Читать книгу Notaph - Reinhold Zobel - Страница 17
Kapitel 15
ОглавлениеEr schaltet das TV ein.
Gerade läuft die Wettervorhersage, auf CNN, moderiert von einem jungen Mädchen mit fernöstlichen Gesichtszügen. Wie sie wohl nackt aussehen mag, denkt Marc und öffnet die Bierflasche. Er trinkt einen Schluck, stellt die Flasche am Boden ab und legt die Beine hoch. Er klemmt sich die Kopfhörer seines betagten Musik-Players an die Ohren, streckt sich danach ganz aus auf dem knarrenden Hotelbett, verschränkt die Hände im Nacken und starrt minutenlang an die Wand. Dort hockt etwas. Er kann es nicht genau erkennen. Wahrscheinlich eine Stechmücke. Oder ist es sein noch unerschlossenes Ich?
Er besitzt jetzt ein wenig Geld. Er hat das Geschenk versetzt. Dem Mann im Leihhaus fiel, als er den Ring in Augenschein nahm, ein Blick aus der Gesichtsmaske, der Marc vermuten ließ, dass das Teil von einigem Wert sein müsste. Er ist entschlossen, den Schmuck eines Tages wieder einzulösen.

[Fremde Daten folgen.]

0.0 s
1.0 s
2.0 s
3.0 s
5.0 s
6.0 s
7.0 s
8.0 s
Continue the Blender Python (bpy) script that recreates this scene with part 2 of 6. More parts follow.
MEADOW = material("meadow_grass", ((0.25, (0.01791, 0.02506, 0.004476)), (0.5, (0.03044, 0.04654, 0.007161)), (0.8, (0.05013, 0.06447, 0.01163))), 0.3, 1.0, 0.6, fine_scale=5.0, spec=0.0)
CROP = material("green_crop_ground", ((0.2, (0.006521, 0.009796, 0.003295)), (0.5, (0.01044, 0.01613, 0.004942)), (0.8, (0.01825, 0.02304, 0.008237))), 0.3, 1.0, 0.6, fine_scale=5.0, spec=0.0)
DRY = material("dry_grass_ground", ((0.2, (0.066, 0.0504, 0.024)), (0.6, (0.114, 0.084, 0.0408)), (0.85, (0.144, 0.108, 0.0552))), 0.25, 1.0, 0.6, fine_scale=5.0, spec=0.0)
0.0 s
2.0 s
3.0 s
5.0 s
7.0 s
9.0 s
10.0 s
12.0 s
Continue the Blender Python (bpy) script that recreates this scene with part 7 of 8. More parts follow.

Ich bin es meiner Tante schuldig, denkt er. Und nicht allein das. Er könnte eines Tages gut zu meinem Wegbegleiter, zu meinem Talisman werden. Er passt zu mir, sagt er sich, ich spüre das… Ja, nicht einmal gegen die Schätze eines Maharadscha werde ich ihn eintauschen wollen… Doch für den Moment muss das gute Stück zu seinem Bedauern im Leihhaus zwischengeparkt werden.
Er ist nun also in Frankfurt. Zuletzt hat ein LKW-Fahrer ihn mitgenommen. Es ist mitunter mühselig, per Anhalter zu reisen. Für diese Strecke hat er fast den ganzen Tag und drei Fahrer benötigt. Zwischendrin gab es als unerwünschten Reisegefährten den einen oder anderen kräftigen Regenschauer. Zauberhaft!
Er ist in einer billigen Pension in Bahnhofsnähe abgestiegen, weil er plötzlich den Wunsch nach einer Dusche verspürte und weil er sich ausruhen wollte. Von morgen an kommen die Klöster an die Reihe. Er hat sich schon informiert - in einem Internet-Café - wie er seine Nadeln auf der Landkarte stecken muss. Seine nächsten Ziele lauten: Wien, Budapest, Rom.
Momentan schätzt er das Alleinsein. Er sieht sich im Grunde ohnehin als Einzelgänger, wenngleich, so ihn danach verlangte, in der Regel stets genügend Freunde, Bekannte, Menschen um ihn herum gewesen sind. Er spürt, dass die düsteren Stimmungen der vergangenen Wochen sich verflüchtigt haben. Vielleicht bringen das die vielen neuen Eindrücke mit sich. Wenngleich diese sich, von Ausnahmen abgesehen, nicht immer als hochglanzfähig erwiesen haben. Oder es liegt an den Erwartungen, die die Reiselust in seinem Kopf erzeugt? Mag sein, dass es weitere Gründe gibt. Er hat nicht selten galoppierende Stimmungswechsel, und sie kommen vorzugsweise en passant.
Er will Spaß haben an diesem Abend. Eine Prise Nachtleben. Eine Runde Abtanzen in irgendeiner Disco. Aber es ist noch zu früh, um auszugehen. Er trinkt den Rest Bier aus und wirft die Flasche in den Müll. Anschließend genehmigt er sich ein Porno-Video auf einem Pay-TV Kanal, masturbiert dazu. Im Bad wäscht er sich kurz, öffnet dann seinen Rucksack, nimmt ein frisches Hemd heraus. Er pfeift vor sich hin. Er ist in bester Weggehlaune. Ein Blick aus dem Fenster zeigt ihm, dass es aufgehört hat zu regnen.
Eine knappe Stunde später verlässt er die Pension. Seine Schritte federn auf dem Bürgersteig. Die Nacht glitzert. Schneeluft. Es ist kalt. Das Wetter scheint umzuschlagen. Ein unerwartetes Hochgefühl schießt durch seine Venen, strafft seine Nervenstränge. Er ist sich plötzlich sicher. Irgendwo auf diesem Erdkreis wartet eine Handvoll Glück auf ihn.